At both a national and a continental level a new political narrative will be determined by this week's results. The question is whether the narrative is one of a 'populist surge', which is successfully spun by Farage and co despite mainstream parties commanding large combined majorities in a low turn-out election, or whether a counter narrative of 'populist forces checked' wins out thanks to a quiet majority that wants governments to get back to the serious business of governing.

If the illiberal right dominates not only will it provide the increasingly hard right with a beachhead for further gains in the future, it will also having a chilling effect on centre right governments across the bloc, providing them with a ready-made political excuse to throttle back on ambitious climate emergency measures. If mainstream parties of all stripes can hold the line, then the results can be read as an endorsement of both the EU's existing climate strategy and the widespread desire across the Parliament to go further and faster.

Given this complicated context, who then should green business types vote for?

As its subterranean polling suggests it is difficult to make a compelling case for a Conservative Party in utter disarray. Theresa May's environmental record is much better than she is given credit for and there is an argument that throwing the embattled Prime Minister a lifeline as the sharks circle may give her the extra few weeks in office she needs to get a net zero emission target onto the statute book. But she has consistently failed to incorporate enhanced environmental protections into her much-maligned Brexit deal, has failed to publicly engage with the climate emergency, and has failed to put forward a manifesto.

Moreover, ever since 2009 when David Cameron took the Conservatives out of the European Parliament's EPP-ED centre right grouping (an alarm bell-ringing short-term tactical move that resulted in numerous long term strategic challenges) Tory MEPs have clocked up a decidedly mixed track record on environmental issues, often voting to water down green legislation.

Labour's pitch to environmentally-minded voters is, on the face of it, far more deserving of electoral reward.

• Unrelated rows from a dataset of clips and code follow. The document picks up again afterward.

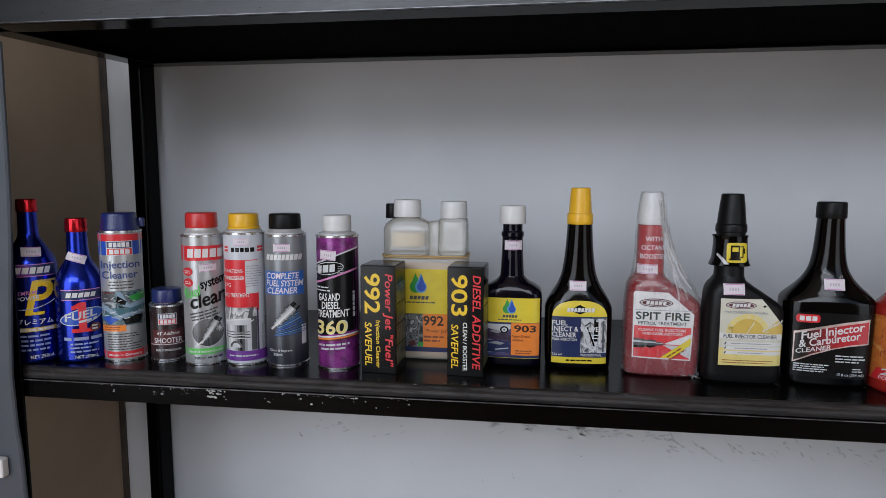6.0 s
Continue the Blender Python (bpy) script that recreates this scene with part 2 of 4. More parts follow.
P_FLAME = photo_print("orange_flames", ((0.20, 0.045, 0.014), (0.40, 0.09, 0.018), (0.52, 0.17, 0.035), (0.42, 0.10, 0.02), (0.60, 0.28, 0.08)), 30, (1, 1, 1.2), 6.0)
P_BLAZE = photo_print("yellow_flames", ((0.70, 0.12, 0.015), (0.75, 0.26, 0.012), (0.72, 0.42, 0.012), (0.75, 0.22, 0.02), (0.72, 0.46, 0.02)), 34, (1.3, 1, 0.7))
P_OLIVE = photo_print("olive_picture", ((0.006, 0.006, 0.005), (0.10, 0.10, 0.02), (0.012, 0.012, 0.008), (0.20, 0.19, 0.09), (0.03, 0.03, 0.02)), 60)
I_DARKTEXT = ink("dark_umber", (0.035, 0.016, 0.010))
I_STICK = ink("sticker", (0.62, 0.57, 0.61), 0.5)
I_PALEBLUE = ink("pale_blue", (0.24, 0.28, 0.46))
I_DIGIT = ink("faded_digits", (0.40, 0.34, 0.42), 0.5)
I_VIOLET = ink("sticker_print", (0.50, 0.16, 0.40), 0.5)

# ---- mesh helpers ----


def part(name, bm, material, parent, label="", smooth=True):
    me = bpy.data.meshes.new(name)
    bm.normal_update()
    bm.to_mesh(me)
    bm.free()
    me.materials.append(material)
    if smooth:
        me.shade_smooth()
    ob = new(name, me)
    ob.parent = parent
    if label:
        tagged(ob, label=label)
    return ob


def box_bm(x0, x1, y0, y1, z0, z1, bevel=0.0, bm=None):
    bm2 = bmesh.new()
    bmesh.ops.create_cube(bm2, size=1)
    for v in bm2.verts:
        v.co = Vector(((x0 + x1) / 2 + v.co.x * (x1 - x0), (y0 + y1) / 2 + v.co.y * (y1 - y0), (z0 + z1) / 2 + v.co.z * (z1 - z0)))
    if bevel:
        bmesh.ops.bevel(bm2, geom=bm2.edges[:], offset=bevel, segments=3, affect='EDGES', profile=0.6)
    if bm is None:
        return bm2
    me = bpy.data.meshes.new("tmp")
    bm2.to_mesh(me)
    bm2.free()
    bm.from_mesh(me)
    bpy.data.meshes.remove(me)
    return bm


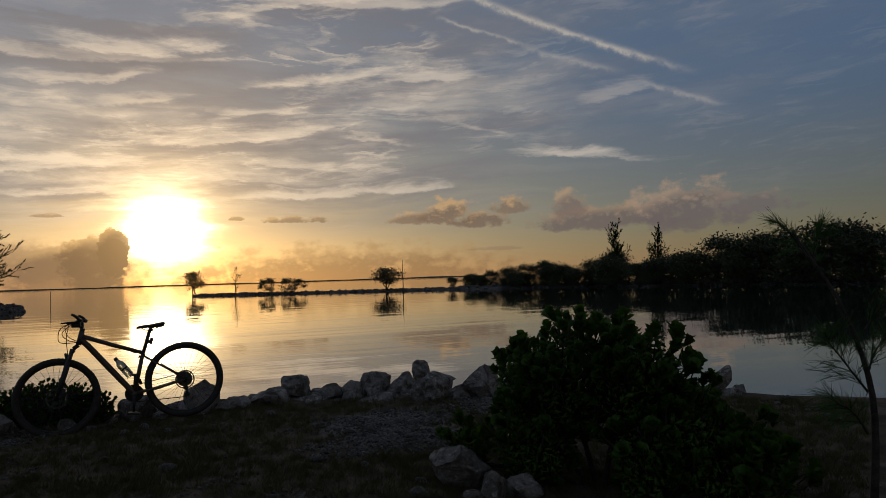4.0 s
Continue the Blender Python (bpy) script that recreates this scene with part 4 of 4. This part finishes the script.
SH = broadleaf_kind("shore_tree", 51, 3.6, 4.2, 24, 110, "dense dark mangrove on the far shore", "shore mangroves", 0.17, 0.03, 4)
SH.matrix_basis = pose(42.5, 71.0, 0.1) @ Matrix.Scale(0.68, 4)
SH2 = broadleaf_kind("shore_tree", 52, 4.2, 5.2, 28, 110, "broad dark mangrove on the far shore", "shore mangroves", 0.17, 0.03, 4)
SH2.matrix_basis = pose(46.0, 62.5, 0.1) @ Matrix.Scale(0.72, 4)
TOPS = ((20.0, 27.0, 31.0, 35.0, 38.5, 41.5, 45.4, 48.5, 51.5, 70.0), (0.0, 0.40, 0.85, 1.1, 1.2, 1.9, 2.5, 2.75, 2.9, 2.9))
for i in range(84):
    f = i / 83
    x = 34.3 + 22 * f ** 0.85 + r.uniform(-0.8, 1.8)
    y = 80 - 66 * f + r.uniform(-1.2, 1.2)
    rise = float(np.interp(math.degrees(math.atan2(x, y)), *TOPS))
    top = (EYE + math.hypot(x, y) * math.tan(radians(rise))) * r.uniform(0.68, 1.08)
    kind, tall = ((SH, 3.7), (SH2, 4.3), (HEDGE, 4.7))[i % 3]
    s = max(0.3, top / tall)
    copy_thing(kind, pose(x, y, 0.0, 0, 0, r.uniform(0, 360)) @ Matrix.Diagonal((min(s * 1.3, 1.0), min(s * 1.3, 1.0), s, 1)))
copy_thing(SLIM, pose(45.5, 61.0, 0.3) @ Matrix.Diagonal((0.8, 0.8, 1.18, 1)))
copy_thing(SLIM, pose(47.4, 57.2, 0.3, 0, 0, 90) @ Matrix.Diagonal((0.7, 0.7, 1.05, 1)))


def marker_pole():
    p = thing("marker_pole", "thin wooden marker pole standing in the water", "pole", "", pose(-8.1, 64.6, -0.6))
    tube_part("pole", [(0, 0, 0), (0.01, 0, 0.8), (0, 0, 1.7)], [0.028, 0.026, 0.022], WOOD, p, 8)


marker_pole()


def far_land():
    """A low line of land on the horizon."""
    v, f = [], []
    k = 160
    for i in range(k):
        a = radians(-75 + 150 * i / (k - 1))
        top = WATER_Z + 4.2 + 2.2 * noise.noise((i * 0.21, 0, 0)) + 1.2 * noise.noise((i * 0.9, 3, 0))
        for d, z in ((2900, WATER_Z - 2), (2950, top), (3000, top), (3050, WATER_Z - 2)):
            v.append((d * math.sin(a), d * math.cos(a), z))
    for i in range(k - 1):
        for j in range(3):
            f.append((i * 4 + j, i * 4 + j + 1, i * 4 + j + 5, i * 4 + j + 4))
    me = bpy.data.meshes.new("backdrop")
    me.from_pydata(v, [], f)
    tagged(finish("backdrop", me, FAR_LAND), "thin dark line of far land on the horizon", "land", kind="structure")


far_land()


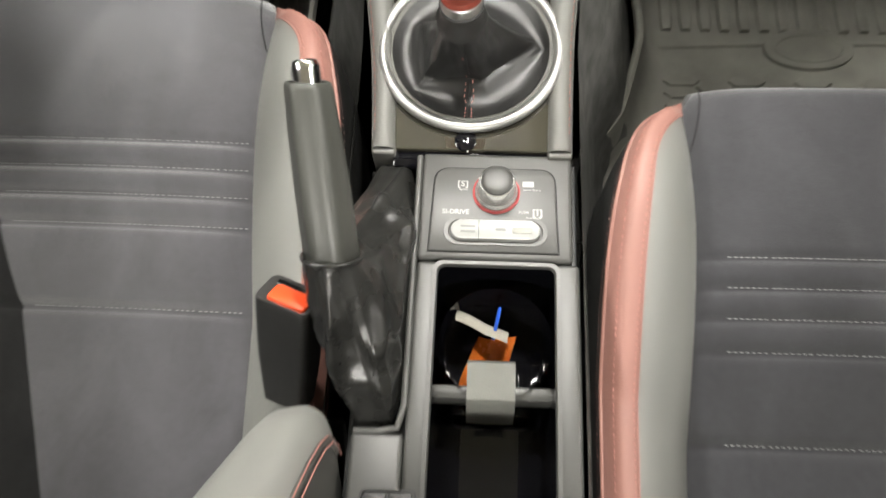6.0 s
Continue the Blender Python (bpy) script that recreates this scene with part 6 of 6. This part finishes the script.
    part("back_insert", sheet(rows[:-1]), suede_cloth, ob, "charcoal suede back insert", frame_m, 70)
    # base and rails
    part("seat_base", box(cx - 0.20, cx + 0.20, -0.40 - back, 0.02 - back, 0.10, 0.25, 0.02), DARK, ob, "black seat base")
    for s in (-1, 1):
        part("seat_rail", box(cx + s * 0.19 - 0.02, cx + s * 0.19 + 0.02, -0.45 - back, 0.05 - back, 0.045, 0.10, 0.005), DARK, ob, "black steel rail")
    return ob


REAR = material("charcoal_leatherette", (0.048, 0.048, 0.043), 0.62, 0, 0.15, 1400, 0.12, 7, crease=0.08, spec=0.35)
front_seat(-0.350, -0.006, -0.330,
           [(0.225, -0.44, 0.30), (0.235, -0.475, 0.42), (0.242, -0.545, 0.60), (0.2435, -0.583, 0.712), (0.2445, -0.587, 0.745), (0.241, -0.583, 0.763), (0.225, -0.577, 0.783), (0.198, -0.573, 0.793), (0.165, -0.572, 0.798), (0.09, -0.574, 0.800), (0.0, -0.575, 0.800)],
           [(0.245, -0.375, 0.30), (0.258, -0.348, 0.47), (0.257, -0.445, 0.610), (0.2445, -0.579, 0.716), (0.2455, -0.582, 0.748), (0.239, -0.558, 0.768), (0.226, -0.543, 0.798), (0.200, -0.536, 0.812), (0.165, -0.534, 0.820), (0.09, -0.533, 0.825), (0.0, -0.532, 0.827)],
           [(0.212, -0.33, 0.29), (0.220, -0.325, 0.440), (0.220, -0.374, 0.540), (0.214, -0.465, 0.640), (0.212, -0.515, 0.728), (0.212, -0.518, 0.750), (0.204, -0.522, 0.775), (0.186, -0.522, 0.790), (0.155, -0.522, 0.798), (0.085, -0.521, 0.803), (0.0, -0.52, 0.806)],
           [(0.168, -0.40, 0.32), (0.168, -0.43, 0.42), (0.165, -0.455, 0.50), (0.155, -0.49, 0.60), (0.145, -0.525, 0.69), (0.14, -0.53, 0.72), (0.13, -0.535, 0.745), (0.11, -0.535, 0.755), (0.08, -0.535, 0.76), (0.04, -0.535, 0.763), (0.0, -0.535, 0.765)],
           SUEDE_LIT, SUEDE_DARK, lambda y: -0.494 + (0.089 - y) * 0.335, 0.174, 33, "driver's seat in grey leather and charcoal suede with red edges")
front_seat(0.367, 0.093, 0.390,
           [(0.215, -0.50, 0.30), (0.225, -0.52, 0.42), (0.236, -0.545, 0.58), (0.2395, -0.561, 0.688), (0.2390, -0.552, 0.752), (0.239, -0.562, 0.808), (0.230, -0.573, 0.844), (0.213, -0.579, 0.864), (0.190, -0.584, 0.878), (0.12, -0.587, 0.888), (0.0, -0.588, 0.892)],
           [(0.240, -0.43, 0.30), (0.264, -0.405, 0.472), (0.266, -0.470, 0.600), (0.2412, -0.556, 0.692), (0.2402, -0.546, 0.756), (0.240, -0.541, 0.800), (0.237, -0.540, 0.832), (0.225, -0.540, 0.853), (0.202, -0.540, 0.873), (0.142, -0.540, 0.902), (0.0, -0.540, 0.915)],
           [(0.210, -0.385, 0.29), (0.225, -0.378, 0.446), (0.227, -0.418, 0.562), (0.220, -0.468, 0.647), (0.212, -0.510, 0.735), (0.212, -0.515, 0.780), (0.208, -0.52, 0.812), (0.198, -0.52, 0.832), (0.178, -0.52, 0.850), (0.125, -0.52, 0.876), (0.0, -0.52, 0.89)],
           [(0.17, -0.47, 0.32), (0.17, -0.49, 0.42), (0.168, -0.50, 0.52), (0.155, -0.515, 0.62), (0.145, -0.53, 0.71), (0.142, -0.53, 0.75), (0.135, -0.53, 0.78), (0.12, -0.53, 0.80), (0.10, -0.53, 0.815), (0.06, -0.53, 0.83), (0.0, -0.53, 0.84)],
           SUEDE_SHADED, SUEDE_SHADED, lambda y: 0.2095, 0.182, 25, "passenger's seat in grey leather and charcoal suede with red edges")

# plastic loop beside the passenger's seat
lever = thing("seat_lever", (0.115, -0.11, 0.30), "grey plastic loop beside the passenger's seat cushion", "lever")
part("loop", tube([Vector(p) for p in ((0.102, -0.075, 0.345), (0.098, -0.095, 0.352), (0.0985, -0.125, 0.352), (0.102, -0.15, 0.340))], 0.004, 8), CONSOLE, lever)
part("stem", tube([Vector(p) for p in ((0.102, -0.15, 0.340), (0.106, -0.16, 0.30), (0.11, -0.16, 0.18))], 0.004, 8), CONSOLE, lever)


# ---- lamps in the headliner ----
def cabin_lamp(x, y, z, w, h, label):
    ob = thing("cabin_lamp", (x, y, z), label, "lamp", "cabin lamps")
    m = basis((x, y, z), (1, 0, 0), (0, -1, 0))
    part("housing", bezel(outline(w + 0.03, h + 0.03, 0.01, 4), outline(w + 0.002, h + 0.002, 0.006, 4), -0.012, 0.004), HEADLINER, ob, "beige lamp housing", m)


# housing for the added driver's side lamp
cabin_lamp(-0.125, 0.150, 1.203, 0.022, 0.066, "beige map lamp housing on the headliner")
cabin_lamp(0.107, 0.083, 1.203, 0.022, 0.066, "beige map lamp housing on the headliner")
cabin_lamp(0.0, -1.38, 1.174, 0.12, 0.07, "beige dome lamp housing on the headliner")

The Party has stopped equivocating on environmental action and has fleshed out its already ambitious carbon and renewables targets with a renewed sense of political prioritisation. It has backed a climate emergency, pledged to deliver net zero emissions, and beefed up its policy package, making the environment central to its pitch.

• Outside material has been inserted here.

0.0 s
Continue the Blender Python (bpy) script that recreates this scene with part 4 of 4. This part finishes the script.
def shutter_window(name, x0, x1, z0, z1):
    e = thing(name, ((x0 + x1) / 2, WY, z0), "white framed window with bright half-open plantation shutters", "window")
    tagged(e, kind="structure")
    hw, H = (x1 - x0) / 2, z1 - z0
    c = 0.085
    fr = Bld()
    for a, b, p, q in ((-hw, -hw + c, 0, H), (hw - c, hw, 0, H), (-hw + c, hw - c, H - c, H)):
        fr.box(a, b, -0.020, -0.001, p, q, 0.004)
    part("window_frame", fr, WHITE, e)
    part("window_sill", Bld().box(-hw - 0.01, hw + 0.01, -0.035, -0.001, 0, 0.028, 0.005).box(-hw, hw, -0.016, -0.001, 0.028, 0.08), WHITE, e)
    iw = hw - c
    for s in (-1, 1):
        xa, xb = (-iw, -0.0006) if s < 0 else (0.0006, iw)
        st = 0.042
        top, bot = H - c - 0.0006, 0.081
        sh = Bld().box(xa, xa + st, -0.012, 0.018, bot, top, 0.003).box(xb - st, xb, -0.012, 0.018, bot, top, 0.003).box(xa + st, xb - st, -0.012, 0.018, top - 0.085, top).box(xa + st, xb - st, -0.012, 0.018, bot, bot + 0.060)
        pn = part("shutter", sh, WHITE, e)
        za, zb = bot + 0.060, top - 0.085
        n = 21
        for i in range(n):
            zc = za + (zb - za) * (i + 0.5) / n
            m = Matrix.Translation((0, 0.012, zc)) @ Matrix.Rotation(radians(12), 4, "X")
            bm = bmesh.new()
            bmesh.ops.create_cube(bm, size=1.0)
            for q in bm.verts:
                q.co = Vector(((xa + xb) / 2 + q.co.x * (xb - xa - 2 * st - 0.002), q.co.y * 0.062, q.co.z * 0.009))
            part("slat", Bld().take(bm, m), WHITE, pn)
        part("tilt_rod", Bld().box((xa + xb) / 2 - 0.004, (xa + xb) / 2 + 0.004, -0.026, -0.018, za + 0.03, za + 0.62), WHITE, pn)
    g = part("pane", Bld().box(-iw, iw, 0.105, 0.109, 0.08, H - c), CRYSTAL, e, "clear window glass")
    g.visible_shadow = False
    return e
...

And yet the clarity on environmental issues is the diametric opposite of the opaque triangulation of its Brexit position. The Party's apparent unity on the need for bolder climate action is the antithesis of the splits that tarnish everything from its position on a second referendum to its shameful mishandling of the antisemitism demonstrated by some members. Meanwhile, its energy nationalisation plans may simply mirror the arrangement in some other European countries, but the proposals still look like a costly and confusing distraction. Would a vote for Labour be interpreted as a vote for its green revival or an endorsement of its confusing Brexit position? Answer: no one knows, but as the fallout from the Council elections when a Remain surge was widely interpreted as an instruction to 'get on with Brexit', you do not get to decide how your vote is interpreted.

This is the context in which the Lib Dem and Greens polling surge is happening. The Parties are now respectively ranked second and fourth in most polls, ensuring the combined support for established parties far outstrips that enjoyed by the Brexit Party even if that reality is ignored by much of the media reporting.  

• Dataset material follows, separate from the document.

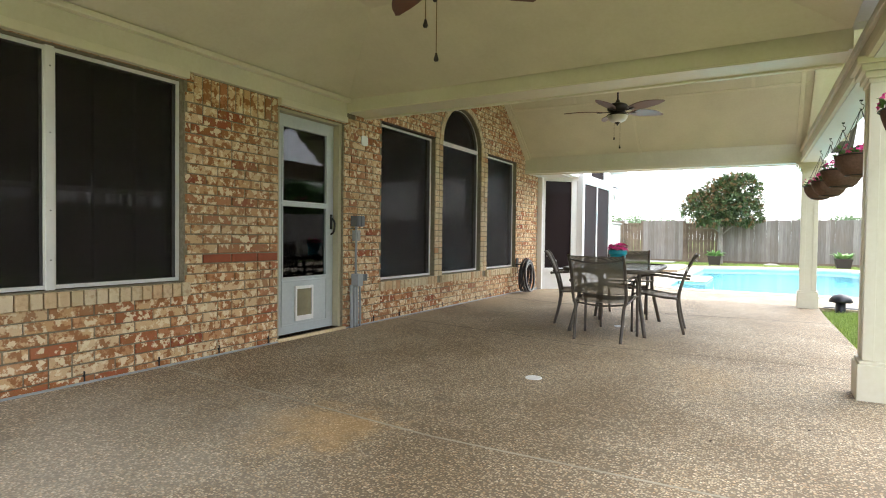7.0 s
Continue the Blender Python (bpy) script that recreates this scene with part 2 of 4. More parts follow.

Both the Greens and the Lib Dems have a strong environmental track record, clear and ambitious policies, and would play a vocal and proactive role in pushing the European Parliament to deliver a net zero emission strategy and a lot more besides. They appear to have held off the challenge from Change UK, whose positioning as centrist insurgency has been undermined by both political bungling and a policy platform that has offered little to inspire on the environment and everything else besides.

If executives and investors find it understandably difficult to back a Green Party that offers a raft of policies that could be interpreted as anti-business, there is still a case to be made for returning a Parliament where avowedly green voices act as a counterweight to the climate sceptic, Russia-praising, populist right.

However, once again the picture is complicated by Brexit. A vote for the Lib Dems, Greens, or Change UK, will be interpreted as a vote for Remain, even if you are unconvinced about the case for opening up an avenue to reverse the original referendum decision. That may be fine if you think the best route forward centres on a second referendum, but if you would like to see a softer Brexit you do not get to decide how your vote is interpreted.

In conclusion, in this unexpected election there are Parties that allow environmentally-minded voters to send a clear message that they want to see more ambitious climate action both across the bloc and within the UK. As we face a climate emergency, there is a lot to be said for such clarity. Anything that strengthens the hand of those parties that explicitly reject the political and environmental recklessness of right wing agitators is to be applauded. But how a vote for any of the established parties ultimately plays out from a Brexit perspective is anyone's guess.

One thing, however, is absolutely clear. A vote for Nigel Farage's Brexit Party is a vote for a shadily-funded, autocrat-praising, convention-torching, policy-free, division-deepening, insult to the democratic process it claims to idolise. Farage's cavalier dismissiveness in the face of an escalating climate crisis, his fact-free rejection of the green economy and the technologies and policies that are essential to a moderate, successful, and sustainable 21st century society, is just one of many reasons to vote for anyone who can put a dent in his dangerous, Trump-emulating ambitions.